» Directions for this task
Will you write out the data exactly, excluding every picture?

####

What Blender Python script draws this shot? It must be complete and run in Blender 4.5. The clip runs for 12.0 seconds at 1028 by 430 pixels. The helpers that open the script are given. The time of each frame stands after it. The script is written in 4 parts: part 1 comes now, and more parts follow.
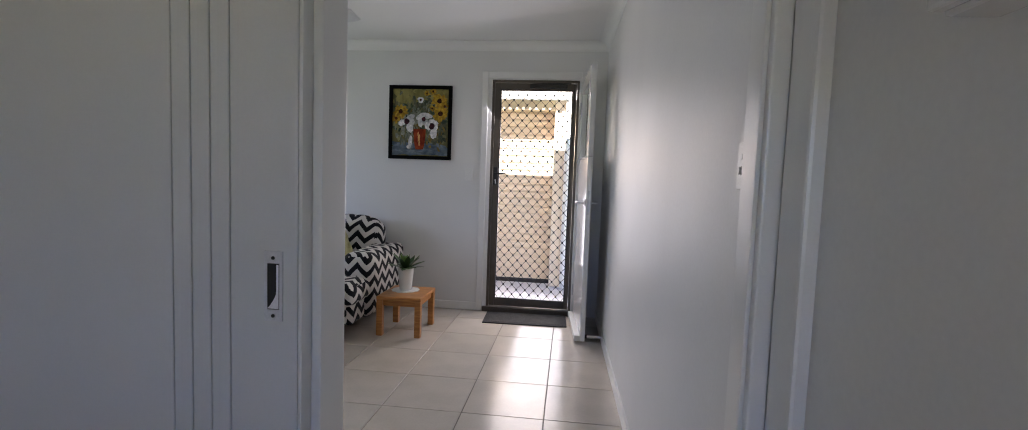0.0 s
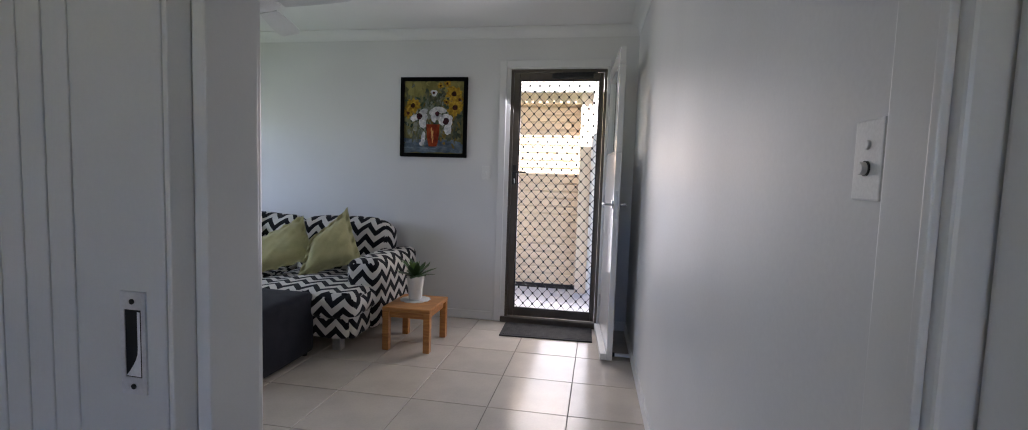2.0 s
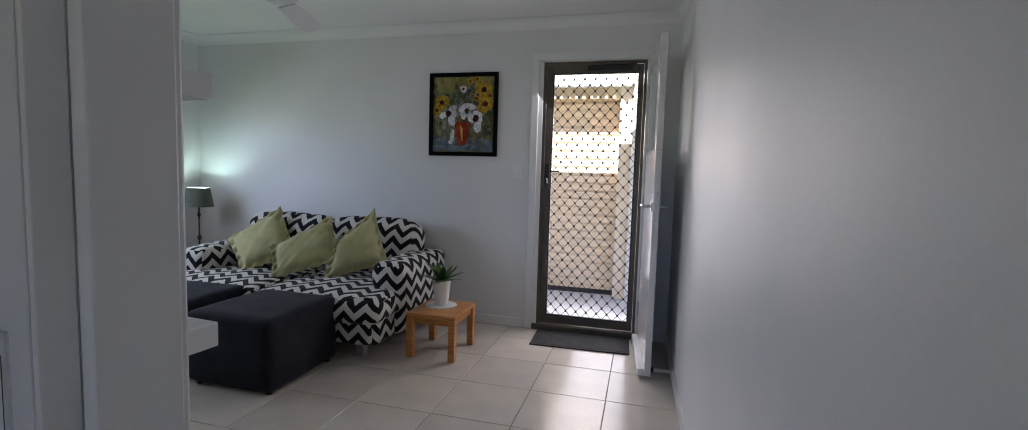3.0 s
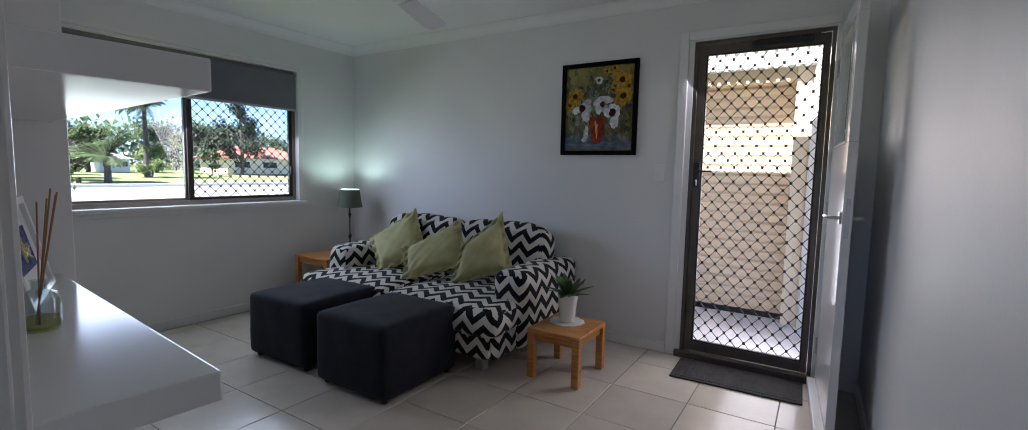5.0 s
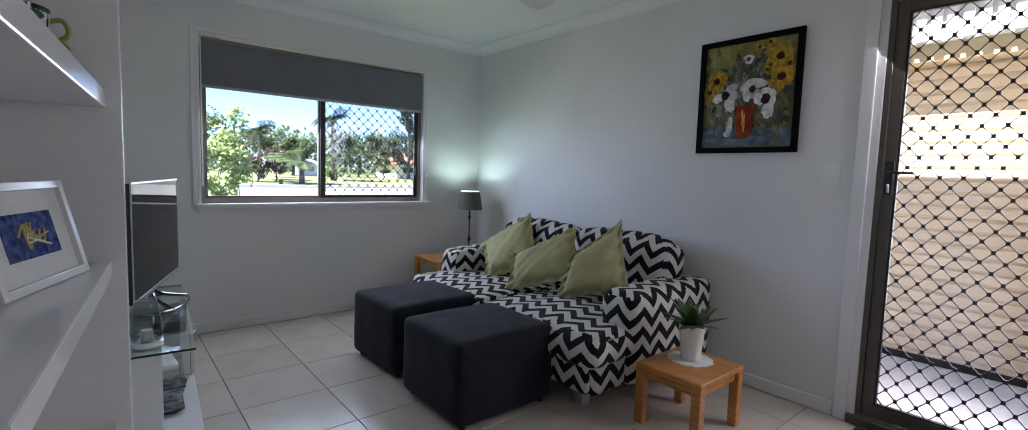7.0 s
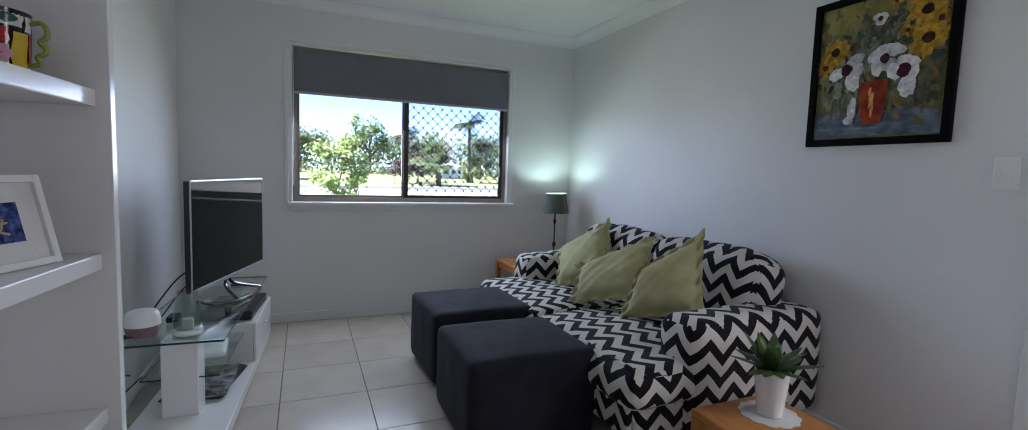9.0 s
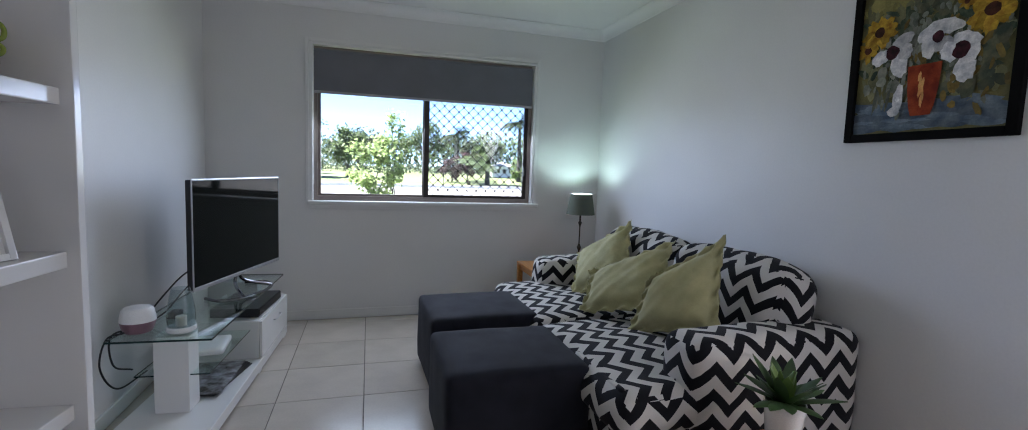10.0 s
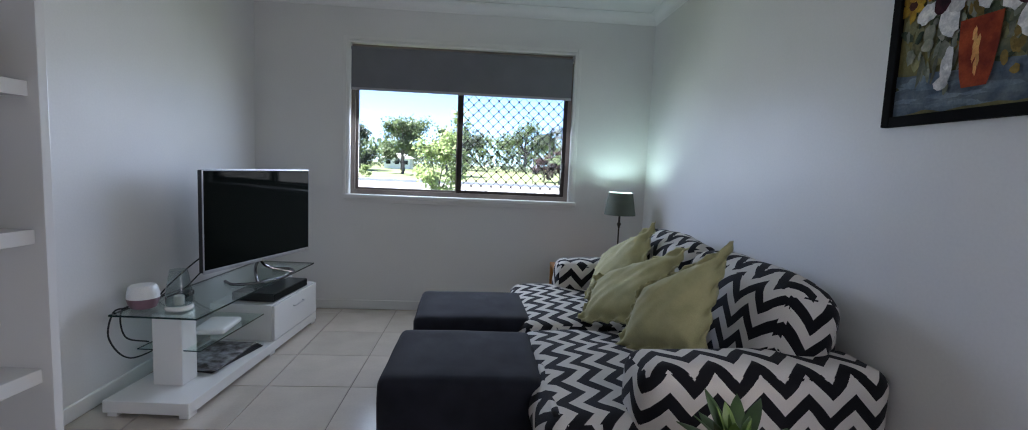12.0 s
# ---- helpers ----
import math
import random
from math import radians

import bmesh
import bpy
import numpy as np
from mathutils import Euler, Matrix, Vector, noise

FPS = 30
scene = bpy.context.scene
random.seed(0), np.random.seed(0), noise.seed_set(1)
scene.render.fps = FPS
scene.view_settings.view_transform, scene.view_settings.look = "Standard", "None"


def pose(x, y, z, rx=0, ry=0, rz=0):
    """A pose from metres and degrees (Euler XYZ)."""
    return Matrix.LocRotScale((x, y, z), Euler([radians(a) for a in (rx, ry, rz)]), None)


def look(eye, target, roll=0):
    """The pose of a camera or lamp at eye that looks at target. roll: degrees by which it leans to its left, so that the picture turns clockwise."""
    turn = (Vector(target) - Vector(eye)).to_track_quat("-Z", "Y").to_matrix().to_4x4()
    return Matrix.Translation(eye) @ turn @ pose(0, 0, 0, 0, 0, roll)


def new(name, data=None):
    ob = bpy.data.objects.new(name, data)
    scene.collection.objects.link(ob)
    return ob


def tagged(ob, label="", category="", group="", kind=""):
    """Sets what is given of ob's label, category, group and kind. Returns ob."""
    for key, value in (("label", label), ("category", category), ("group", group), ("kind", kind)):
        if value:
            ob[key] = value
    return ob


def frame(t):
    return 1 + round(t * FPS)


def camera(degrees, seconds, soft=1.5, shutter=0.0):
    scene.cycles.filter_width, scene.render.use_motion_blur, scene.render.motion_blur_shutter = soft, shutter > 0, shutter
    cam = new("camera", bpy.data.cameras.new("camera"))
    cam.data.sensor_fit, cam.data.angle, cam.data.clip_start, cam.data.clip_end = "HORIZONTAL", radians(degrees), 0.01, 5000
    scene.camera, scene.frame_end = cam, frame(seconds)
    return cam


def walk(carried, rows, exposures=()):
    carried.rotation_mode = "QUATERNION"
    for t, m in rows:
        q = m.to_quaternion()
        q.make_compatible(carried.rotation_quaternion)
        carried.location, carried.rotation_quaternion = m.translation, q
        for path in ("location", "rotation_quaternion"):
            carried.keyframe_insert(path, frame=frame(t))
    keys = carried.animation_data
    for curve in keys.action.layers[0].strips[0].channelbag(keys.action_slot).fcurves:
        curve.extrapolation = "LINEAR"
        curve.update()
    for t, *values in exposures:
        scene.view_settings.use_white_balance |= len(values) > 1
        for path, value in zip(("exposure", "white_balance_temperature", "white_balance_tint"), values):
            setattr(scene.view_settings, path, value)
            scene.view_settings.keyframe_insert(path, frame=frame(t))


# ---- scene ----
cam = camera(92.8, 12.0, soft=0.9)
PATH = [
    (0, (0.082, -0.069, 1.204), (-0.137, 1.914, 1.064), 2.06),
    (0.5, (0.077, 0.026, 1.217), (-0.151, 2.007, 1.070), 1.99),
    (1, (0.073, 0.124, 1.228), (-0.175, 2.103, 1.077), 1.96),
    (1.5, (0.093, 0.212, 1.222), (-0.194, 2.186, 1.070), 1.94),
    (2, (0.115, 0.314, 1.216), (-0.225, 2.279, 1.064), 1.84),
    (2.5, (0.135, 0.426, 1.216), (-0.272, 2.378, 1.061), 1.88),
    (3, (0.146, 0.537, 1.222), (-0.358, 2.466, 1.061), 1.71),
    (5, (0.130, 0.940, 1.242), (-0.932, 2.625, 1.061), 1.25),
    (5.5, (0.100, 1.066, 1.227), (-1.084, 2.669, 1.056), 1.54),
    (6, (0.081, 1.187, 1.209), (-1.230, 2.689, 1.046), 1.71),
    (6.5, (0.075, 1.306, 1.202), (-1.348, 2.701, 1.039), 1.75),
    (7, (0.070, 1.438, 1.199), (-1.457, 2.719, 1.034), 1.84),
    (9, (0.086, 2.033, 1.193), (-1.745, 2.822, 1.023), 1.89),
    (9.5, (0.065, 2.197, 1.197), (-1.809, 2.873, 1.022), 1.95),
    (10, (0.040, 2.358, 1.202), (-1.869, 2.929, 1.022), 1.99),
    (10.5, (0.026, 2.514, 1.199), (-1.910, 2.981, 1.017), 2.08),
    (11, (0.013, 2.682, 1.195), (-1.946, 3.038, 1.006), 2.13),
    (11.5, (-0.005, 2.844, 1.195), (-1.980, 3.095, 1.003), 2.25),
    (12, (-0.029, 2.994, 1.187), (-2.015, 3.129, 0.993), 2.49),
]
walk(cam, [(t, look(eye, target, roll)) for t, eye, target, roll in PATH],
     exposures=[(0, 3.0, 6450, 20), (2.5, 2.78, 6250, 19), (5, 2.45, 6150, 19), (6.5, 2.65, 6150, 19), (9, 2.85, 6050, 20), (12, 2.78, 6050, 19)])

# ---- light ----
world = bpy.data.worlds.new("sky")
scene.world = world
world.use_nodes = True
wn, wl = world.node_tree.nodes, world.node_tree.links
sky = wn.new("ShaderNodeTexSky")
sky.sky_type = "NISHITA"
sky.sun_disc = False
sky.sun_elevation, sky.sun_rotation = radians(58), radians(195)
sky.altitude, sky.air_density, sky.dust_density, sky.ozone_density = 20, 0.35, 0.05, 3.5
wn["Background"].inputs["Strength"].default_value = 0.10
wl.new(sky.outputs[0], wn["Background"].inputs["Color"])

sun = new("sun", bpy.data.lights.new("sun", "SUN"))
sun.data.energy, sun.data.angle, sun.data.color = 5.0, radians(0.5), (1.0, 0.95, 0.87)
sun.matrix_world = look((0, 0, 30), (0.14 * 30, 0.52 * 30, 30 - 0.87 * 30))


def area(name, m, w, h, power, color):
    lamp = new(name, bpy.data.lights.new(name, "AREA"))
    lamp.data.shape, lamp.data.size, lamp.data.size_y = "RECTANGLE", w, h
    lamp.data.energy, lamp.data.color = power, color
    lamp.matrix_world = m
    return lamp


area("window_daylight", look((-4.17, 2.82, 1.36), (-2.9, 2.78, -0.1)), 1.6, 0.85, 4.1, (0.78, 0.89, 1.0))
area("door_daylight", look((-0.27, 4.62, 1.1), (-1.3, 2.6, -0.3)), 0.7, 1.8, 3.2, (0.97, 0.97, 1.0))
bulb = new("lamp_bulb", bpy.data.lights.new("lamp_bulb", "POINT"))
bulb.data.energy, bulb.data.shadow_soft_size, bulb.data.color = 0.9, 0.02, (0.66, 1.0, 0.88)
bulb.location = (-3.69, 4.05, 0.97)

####

» Exercise response
What Blender Python script draws this shot? It must be complete and run in Blender 4.5. The clip runs for 12.0 seconds at 1028 by 430 pixels. The helpers that open the script are given. The time of each frame stands after it. The script is written in 4 parts: part 1 comes now, and more parts follow.
0.0 s
2.0 s
3.0 s
5.0 s
7.0 s
9.0 s
10.0 s
12.0 s
# ---- helpers ----
import math
import random
from math import radians

import bmesh
import bpy
import numpy as np
from mathutils import Euler, Matrix, Vector, noise

FPS = 30
scene = bpy.context.scene
random.seed(0), np.random.seed(0), noise.seed_set(1)
scene.render.fps = FPS
scene.view_settings.view_transform, scene.view_settings.look = "Standard", "None"


def pose(x, y, z, rx=0, ry=0, rz=0):
    """A pose from metres and degrees (Euler XYZ)."""
    return Matrix.LocRotScale((x, y, z), Euler([radians(a) for a in (rx, ry, rz)]), None)


def look(eye, target, roll=0):
    """The pose of a camera or lamp at eye that looks at target. roll: degrees by which it leans to its left, so that the picture turns clockwise."""
    turn = (Vector(target) - Vector(eye)).to_track_quat("-Z", "Y").to_matrix().to_4x4()
    return Matrix.Translation(eye) @ turn @ pose(0, 0, 0, 0, 0, roll)


def new(name, data=None):
    ob = bpy.data.objects.new(name, data)
    scene.collection.objects.link(ob)
    return ob


def tagged(ob, label="", category="", group="", kind=""):
    """Sets what is given of ob's label, category, group and kind. Returns ob."""
    for key, value in (("label", label), ("category", category), ("group", group), ("kind", kind)):
        if value:
            ob[key] = value
    return ob


def frame(t):
    return 1 + round(t * FPS)


def camera(degrees, seconds, soft=1.5, shutter=0.0):
    scene.cycles.filter_width, scene.render.use_motion_blur, scene.render.motion_blur_shutter = soft, shutter > 0, shutter
    cam = new("camera", bpy.data.cameras.new("camera"))
    cam.data.sensor_fit, cam.data.angle, cam.data.clip_start, cam.data.clip_end = "HORIZONTAL", radians(degrees), 0.01, 5000
    scene.camera, scene.frame_end = cam, frame(seconds)
    return cam


def walk(carried, rows, exposures=()):
    carried.rotation_mode = "QUATERNION"
    for t, m in rows:
        q = m.to_quaternion()
        q.make_compatible(carried.rotation_quaternion)
        carried.location, carried.rotation_quaternion = m.translation, q
        for path in ("location", "rotation_quaternion"):
            carried.keyframe_insert(path, frame=frame(t))
    keys = carried.animation_data
    for curve in keys.action.layers[0].strips[0].channelbag(keys.action_slot).fcurves:
        curve.extrapolation = "LINEAR"
        curve.update()
    for t, *values in exposures:
        scene.view_settings.use_white_balance |= len(values) > 1
        for path, value in zip(("exposure", "white_balance_temperature", "white_balance_tint"), values):
            setattr(scene.view_settings, path, value)
            scene.view_settings.keyframe_insert(path, frame=frame(t))


# ---- scene ----
cam = camera(92.8, 12.0, soft=0.9)
PATH = [
    (0, (0.082, -0.069, 1.204), (-0.137, 1.914, 1.064), 2.06),
    (0.5, (0.077, 0.026, 1.217), (-0.151, 2.007, 1.070), 1.99),
    (1, (0.073, 0.124, 1.228), (-0.175, 2.103, 1.077), 1.96),
    (1.5, (0.093, 0.212, 1.222), (-0.194, 2.186, 1.070), 1.94),
    (2, (0.115, 0.314, 1.216), (-0.225, 2.279, 1.064), 1.84),
    (2.5, (0.135, 0.426, 1.216), (-0.272, 2.378, 1.061), 1.88),
    (3, (0.146, 0.537, 1.222), (-0.358, 2.466, 1.061), 1.71),
    (5, (0.130, 0.940, 1.242), (-0.932, 2.625, 1.061), 1.25),
    (5.5, (0.100, 1.066, 1.227), (-1.084, 2.669, 1.056), 1.54),
    (6, (0.081, 1.187, 1.209), (-1.230, 2.689, 1.046), 1.71),
    (6.5, (0.075, 1.306, 1.202), (-1.348, 2.701, 1.039), 1.75),
    (7, (0.070, 1.438, 1.199), (-1.457, 2.719, 1.034), 1.84),
    (9, (0.086, 2.033, 1.193), (-1.745, 2.822, 1.023), 1.89),
    (9.5, (0.065, 2.197, 1.197), (-1.809, 2.873, 1.022), 1.95),
    (10, (0.040, 2.358, 1.202), (-1.869, 2.929, 1.022), 1.99),
    (10.5, (0.026, 2.514, 1.199), (-1.910, 2.981, 1.017), 2.08),
    (11, (0.013, 2.682, 1.195), (-1.946, 3.038, 1.006), 2.13),
    (11.5, (-0.005, 2.844, 1.195), (-1.980, 3.095, 1.003), 2.25),
    (12, (-0.029, 2.994, 1.187), (-2.015, 3.129, 0.993), 2.49),
]
walk(cam, [(t, look(eye, target, roll)) for t, eye, target, roll in PATH],
     exposures=[(0, 3.0, 6450, 20), (2.5, 2.78, 6250, 19), (5, 2.45, 6150, 19), (6.5, 2.65, 6150, 19), (9, 2.85, 6050, 20), (12, 2.78, 6050, 19)])

# ---- light ----
world = bpy.data.worlds.new("sky")
scene.world = world
world.use_nodes = True
wn, wl = world.node_tree.nodes, world.node_tree.links
sky = wn.new("ShaderNodeTexSky")
sky.sky_type = "NISHITA"
sky.sun_disc = False
sky.sun_elevation, sky.sun_rotation = radians(58), radians(195)
sky.altitude, sky.air_density, sky.dust_density, sky.ozone_density = 20, 0.35, 0.05, 3.5
wn["Background"].inputs["Strength"].default_value = 0.10
wl.new(sky.outputs[0], wn["Background"].inputs["Color"])

sun = new("sun", bpy.data.lights.new("sun", "SUN"))
sun.data.energy, sun.data.angle, sun.data.color = 5.0, radians(0.5), (1.0, 0.95, 0.87)
sun.matrix_world = look((0, 0, 30), (0.14 * 30, 0.52 * 30, 30 - 0.87 * 30))


def area(name, m, w, h, power, color):
    lamp = new(name, bpy.data.lights.new(name, "AREA"))
    lamp.data.shape, lamp.data.size, lamp.data.size_y = "RECTANGLE", w, h
    lamp.data.energy, lamp.data.color = power, color
    lamp.matrix_world = m
    return lamp


area("window_daylight", look((-4.17, 2.82, 1.36), (-2.9, 2.78, -0.1)), 1.6, 0.85, 4.1, (0.78, 0.89, 1.0))
area("door_daylight", look((-0.27, 4.62, 1.1), (-1.3, 2.6, -0.3)), 0.7, 1.8, 3.2, (0.97, 0.97, 1.0))
bulb = new("lamp_bulb", bpy.data.lights.new("lamp_bulb", "POINT"))
bulb.data.energy, bulb.data.shadow_soft_size, bulb.data.color = 0.9, 0.02, (0.66, 1.0, 0.88)
bulb.location = (-3.69, 4.05, 0.97)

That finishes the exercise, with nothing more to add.